You’ve worked so hard on a project, a report, or a presentation. In return, you hear eight little words guaranteed to take the wind out of your sails: “That’s not exactly what I had in mind.” In this week’s podcast, let’s take a look at how to close the expectation gap for both managers and employees as we start a special, 2-part Reengagement 180.
One of the first lessons a new manager inevitably learns is the importance of delegation. Unfortunately, many have only experienced one-way, task-oriented delegation throughout their career: their boss instructs them on what should be done (sometimes including how it should be done), what the deliverable should look like, and by when the assignment should be completed. It’s most often this directive, manager-centric form of delegation that is replicated throughout every level of an organization, and across generations of up-and-coming supervisors and managers.

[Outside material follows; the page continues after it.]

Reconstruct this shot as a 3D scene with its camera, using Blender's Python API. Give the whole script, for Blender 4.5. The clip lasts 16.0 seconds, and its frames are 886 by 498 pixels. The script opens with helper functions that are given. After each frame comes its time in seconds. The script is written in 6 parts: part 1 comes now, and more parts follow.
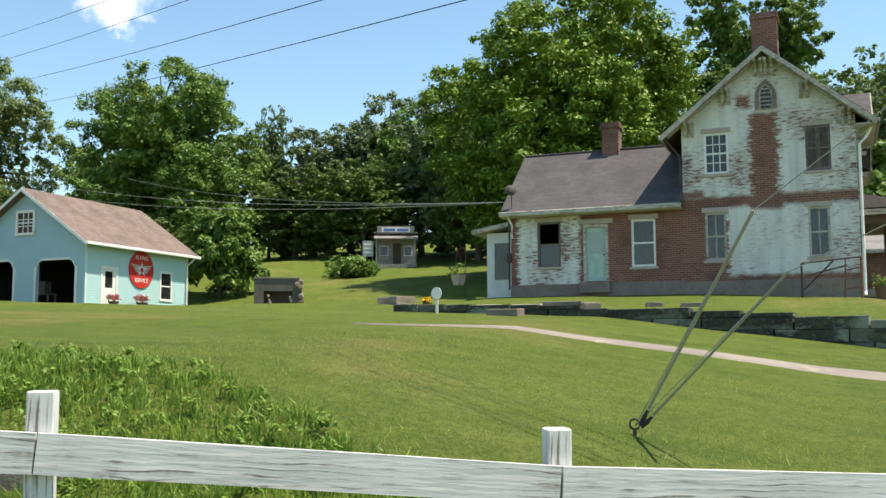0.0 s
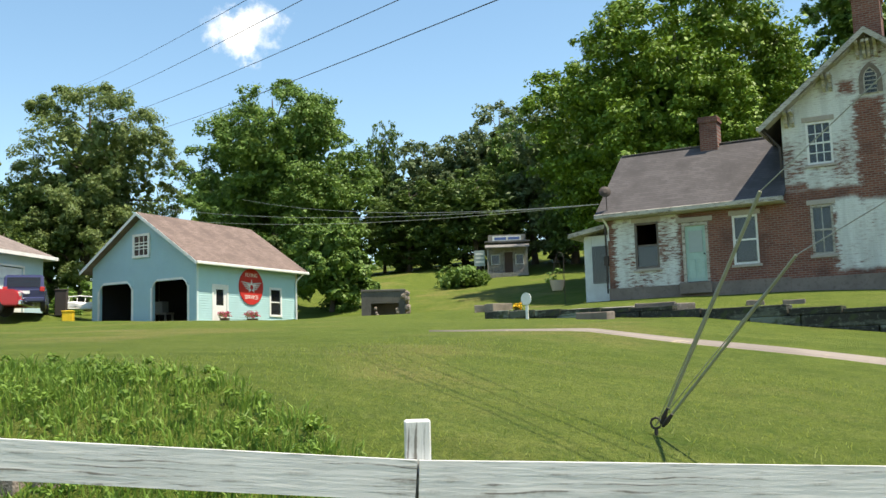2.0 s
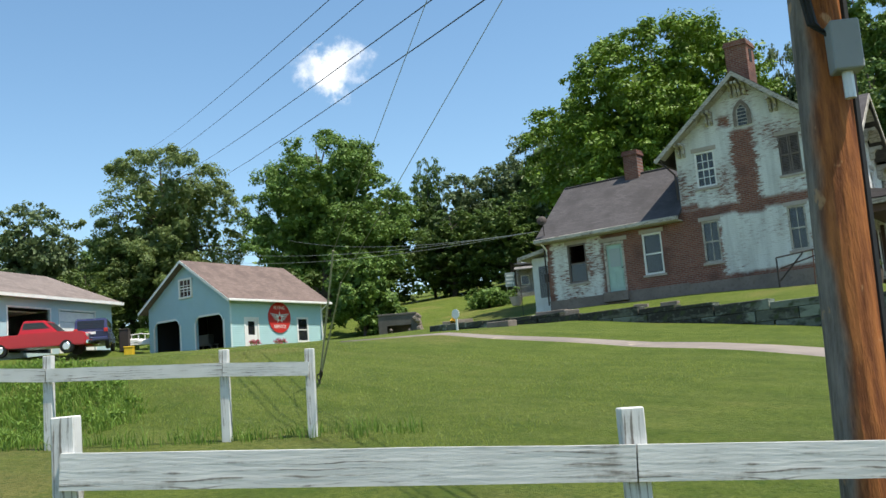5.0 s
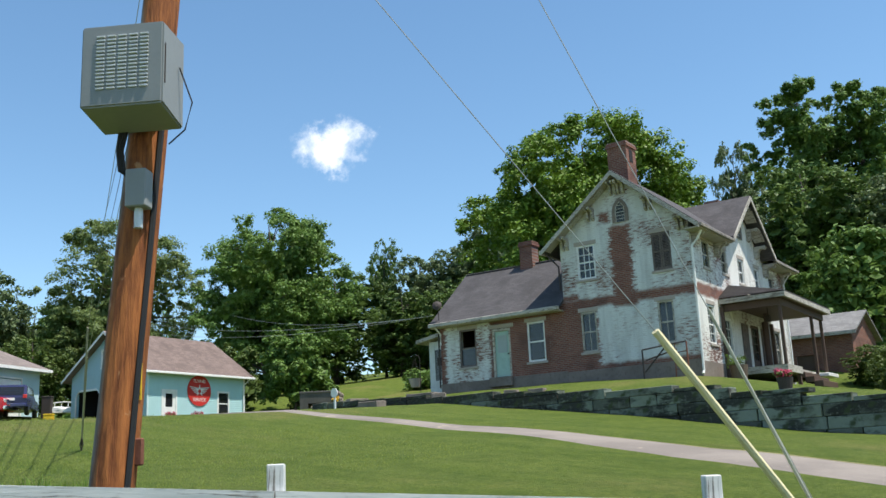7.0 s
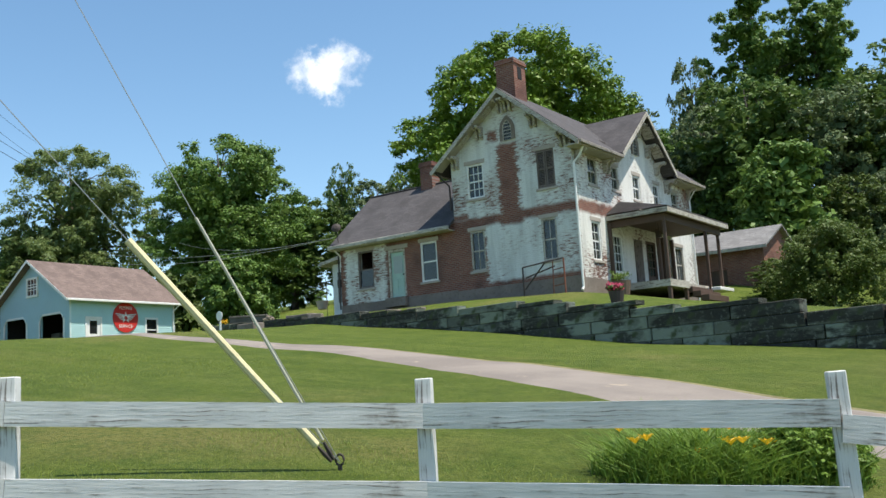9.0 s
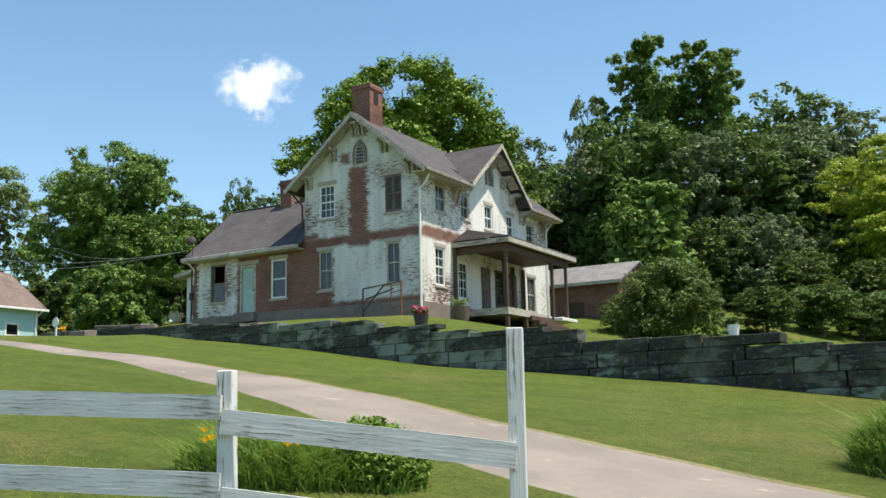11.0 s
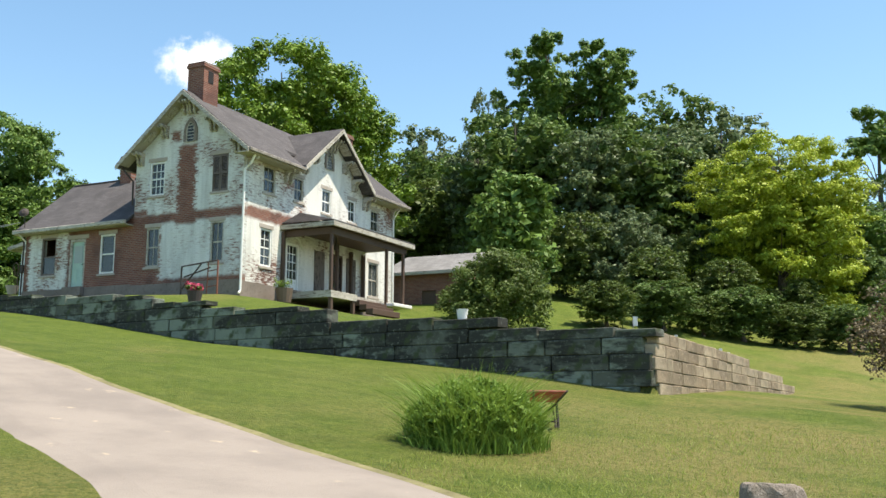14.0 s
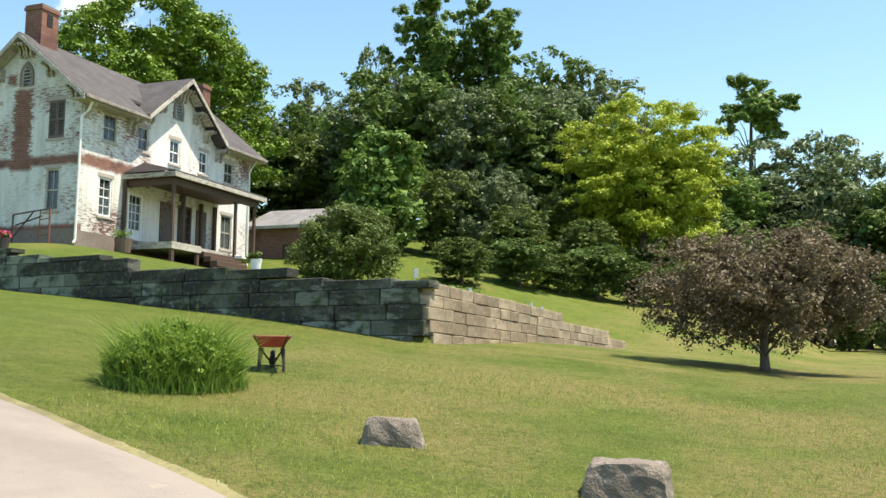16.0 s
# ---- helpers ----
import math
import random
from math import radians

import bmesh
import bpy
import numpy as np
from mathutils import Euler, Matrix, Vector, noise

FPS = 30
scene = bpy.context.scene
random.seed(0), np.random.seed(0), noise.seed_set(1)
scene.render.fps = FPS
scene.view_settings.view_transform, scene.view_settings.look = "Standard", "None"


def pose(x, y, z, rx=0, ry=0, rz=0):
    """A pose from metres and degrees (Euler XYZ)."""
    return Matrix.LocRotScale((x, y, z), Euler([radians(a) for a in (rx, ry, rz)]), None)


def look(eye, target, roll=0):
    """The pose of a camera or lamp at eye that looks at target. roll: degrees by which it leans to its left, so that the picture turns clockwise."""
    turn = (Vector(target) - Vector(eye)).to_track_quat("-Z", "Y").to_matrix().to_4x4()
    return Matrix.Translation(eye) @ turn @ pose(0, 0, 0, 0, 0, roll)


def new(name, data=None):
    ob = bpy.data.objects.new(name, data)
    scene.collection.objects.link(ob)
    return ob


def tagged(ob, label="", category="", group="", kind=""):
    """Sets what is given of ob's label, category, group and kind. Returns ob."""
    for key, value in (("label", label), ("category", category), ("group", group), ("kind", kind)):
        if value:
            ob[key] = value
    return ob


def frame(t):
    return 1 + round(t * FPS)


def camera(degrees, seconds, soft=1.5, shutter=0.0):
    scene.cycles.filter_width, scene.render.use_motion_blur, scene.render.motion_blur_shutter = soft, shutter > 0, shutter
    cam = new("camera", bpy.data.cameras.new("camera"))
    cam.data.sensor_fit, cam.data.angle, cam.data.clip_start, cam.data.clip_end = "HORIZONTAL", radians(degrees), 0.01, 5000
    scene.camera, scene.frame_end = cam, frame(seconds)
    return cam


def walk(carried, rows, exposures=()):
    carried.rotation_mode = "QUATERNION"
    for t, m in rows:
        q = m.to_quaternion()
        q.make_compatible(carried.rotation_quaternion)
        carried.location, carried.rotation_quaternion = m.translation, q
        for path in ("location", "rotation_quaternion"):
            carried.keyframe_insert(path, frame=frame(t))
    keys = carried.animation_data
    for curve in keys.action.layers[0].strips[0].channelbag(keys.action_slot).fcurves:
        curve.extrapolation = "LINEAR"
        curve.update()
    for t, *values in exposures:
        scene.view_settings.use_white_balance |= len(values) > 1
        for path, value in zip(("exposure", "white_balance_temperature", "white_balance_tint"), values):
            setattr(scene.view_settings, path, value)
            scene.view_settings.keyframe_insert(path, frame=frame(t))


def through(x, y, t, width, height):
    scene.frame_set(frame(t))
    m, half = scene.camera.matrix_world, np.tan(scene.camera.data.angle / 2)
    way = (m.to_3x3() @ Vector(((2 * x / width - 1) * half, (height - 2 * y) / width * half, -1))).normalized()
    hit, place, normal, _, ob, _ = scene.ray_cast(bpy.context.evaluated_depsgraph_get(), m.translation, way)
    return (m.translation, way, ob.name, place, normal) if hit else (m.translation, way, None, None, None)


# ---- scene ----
cam = camera(48.5, 16.0)
PATH = [
    (0, (-0.674, -34.494, -1.7), (-1.42, -32.65, -1.495), -0.2),
    (0.5, (-0.513, -34.346, -1.716), (-1.322, -32.528, -1.508), -0.4),
    (1, (-0.336, -34.166, -1.753), (-1.201, -32.376, -1.537), -0.7),
    (1.5, (-0.083, -34.001, -1.771), (-0.999, -32.237, -1.55), -1.1),
    (2, (0.249, -33.791, -1.808), (-0.725, -32.06, -1.578), -1.7),
    (2.5, (0.64, -33.508, -1.852), (-0.369, -31.799, -1.604), -3.2),
    (3, (1.105, -33.193, -1.9), (0.068, -31.504, -1.634), -2.8),
    (3.2, (1.32, -33.095, -1.93), (0.27, -31.414, -1.661), -3.0),
    (3.7, (2.6, -33.75, -2.12), (1.53, -32.09, -1.84), -3.4),
    (4.25, (5.0, -35.45, -2.42), (3.9, -33.8, -2.14), -4.0),
    (4.8, (7.7, -36.75, -2.72), (6.57, -35.12, -2.43), -4.5),
    (5.3, (9.915, -37.591, -2.95), (8.768, -35.978, -2.661), -4.9),
    (5.5, (10.445, -37.76, -2.985), (9.297, -36.156, -2.656), -4.8),
    (6, (11.318, -37.147, -3.094), (10.228, -35.525, -2.671), -4.2),
    (6.5, (12.289, -36.57, -3.104), (11.2, -34.945, -2.688), -3.0),
    (7, (13.03, -36.0, -3.226), (11.931, -34.39, -2.779), -2.6),
    (7.5, (13.99, -35.27, -3.267), (12.858, -33.683, -2.82), -3.6),
    (8, (14.865, -34.639, -3.412), (13.705, -33.061, -3.005), -4.2),
    (8.5, (15.684, -34.033, -3.483), (14.522, -32.446, -3.121), -4.2),
    (9, (16.672, -33.425, -3.601), (15.552, -31.794, -3.305), -3.7),
    (9.5, (17.489, -32.868, -3.685), (16.463, -31.173, -3.407), -3.0),
    (9.7, (17.811, -32.595, -3.682), (16.804, -30.89, -3.401), -2.9),
    (11.8, (20.671, -32.078, -4.076), (19.699, -30.37, -3.705), -0.7),
    (12, (20.946, -31.9, -4.084), (19.98, -30.189, -3.71), -0.6),
    (12.5, (21.69, -31.497, -4.092), (20.735, -29.779, -3.722), -0.2),
    (13, (22.409, -31.156, -4.152), (21.479, -29.425, -3.778), 0.1),
    (13.5, (23.129, -30.845, -4.217), (22.228, -29.094, -3.867), 0.2),
    (14, (23.818, -30.552, -4.248), (22.946, -28.78, -3.933), 0.2),
    (14.5, (24.492, -30.317, -4.295), (23.648, -28.525, -4.015), 0.3),
    (15, (25.151, -30.122, -4.342), (24.352, -28.308, -4.079), 0.6),
    (15.5, (25.751, -29.942, -4.376), (24.998, -28.106, -4.129), 0.4),
    (16, (26.394, -29.837, -4.412), (25.688, -27.98, -4.181), 0.5),
]
walk(cam, [(t, look(eye, target, roll)) for t, eye, target, roll in PATH], ((0.0, 0.95, 7400.0, 10.0), (3.2, 0.9, 7400.0, 10.0), (5.3, 0.62, 6700.0, 10.0), (8.0, 0.61, 6500.0, 10.0), (9.7, 0.66, 6900.0, 10.0), (12.0, 0.81, 7050.0, 10.0), (14.0, 1.01, 7200.0, 10.0), (16.0, 1.15, 7400.0, 10.0)))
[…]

What’s really going on is that the manager has a collection of assumptions, timelines, background knowledge, and memories of prior deliverables (including those of former employees) swirling around in his or her mind. Add to this whatever complex dynamics of organizational politics may be happening, and you have a massive amount of tacit stuff that is actually informing the overall expectation. What is explicitly delegated is a specific task. What is actually expected is contained in that mashed-up collection of mental images and competing pressures that never quite finds its way into the act of delegation itself. Needless to say, it’s all that other stuff which gives the specific task context and meaning. Making matters even worse is the fact that that typically, the manager demonstrates little concern for the effects that delegating said task will have on the employee’s other responsibilities and commitments. All of this combines to limit the employee’s ability to truly bring their best to their work. Indeed, manager-centric delegation – typically touted as “best practices” – usually has the cumulative effect of increasing employee frustration and disengagement.
In the practice of Appreciative Management, delegation is reframed as sharing the accomplishment of specific intention among colleagues, irrespective of hierarchical relationships. Appreciative Delegation is enacted through a “Request and Promise” script. It works like this:
In making a request of someone else, you describe what needs to be done, the context or larger business purpose that the task serves (that is, to whom it’s important and why), when it’s needed, and why it’s needed according to that particular schedule. You also describe, to the best of your knowledge, who else is affected by the task and why it’s important to them. Given all of that context, the person of whom the request is made can respond in one of several ways:
They may accept the task as specified, in the timeframe requested. They also have the right to refuse either the scope of the work, or the requested deadline, noting that these two are intimately related. We’ll unpack this one in a moment. Finally, they may commit to commit later, deferring a response until they’ve had time to fully comprehend the implications of accepting.
Saying “no” to a delegated task may seem like a career-limiting move, but think of it this way: A person who is not free to say, “No” is not truly free to say “Yes,” either, since the “Yes” could simply be a required, rote response with no real intention to deliver in an appropriate fashion. In reality, the “No” might well be the most appropriate and responsible response, suggesting an unrealistic timeframe or inappropriate task scope. There is also the possibility of suggesting a far more effective way of accomplishing the real business intention, rather than what was originally delegated. Whatever the reason, the person must feel truly free to open a conversation about the parameters of the assignment, and that’s why it’s crucial for all concerned to fully understanding the relative importance to everyone who is touched by the outcome— the principle of tactility.
Finally, once the task and timeframe are mutually agreed, all parties agree to specific, periodic check-ins so that any changes in the circumstance on either side relative to progress, context, or completion can be taken into account. After all, nothing kills motivation and engagement faster than being told, “Oh, right. I forgot to let you know. We didn’t really need it after all.”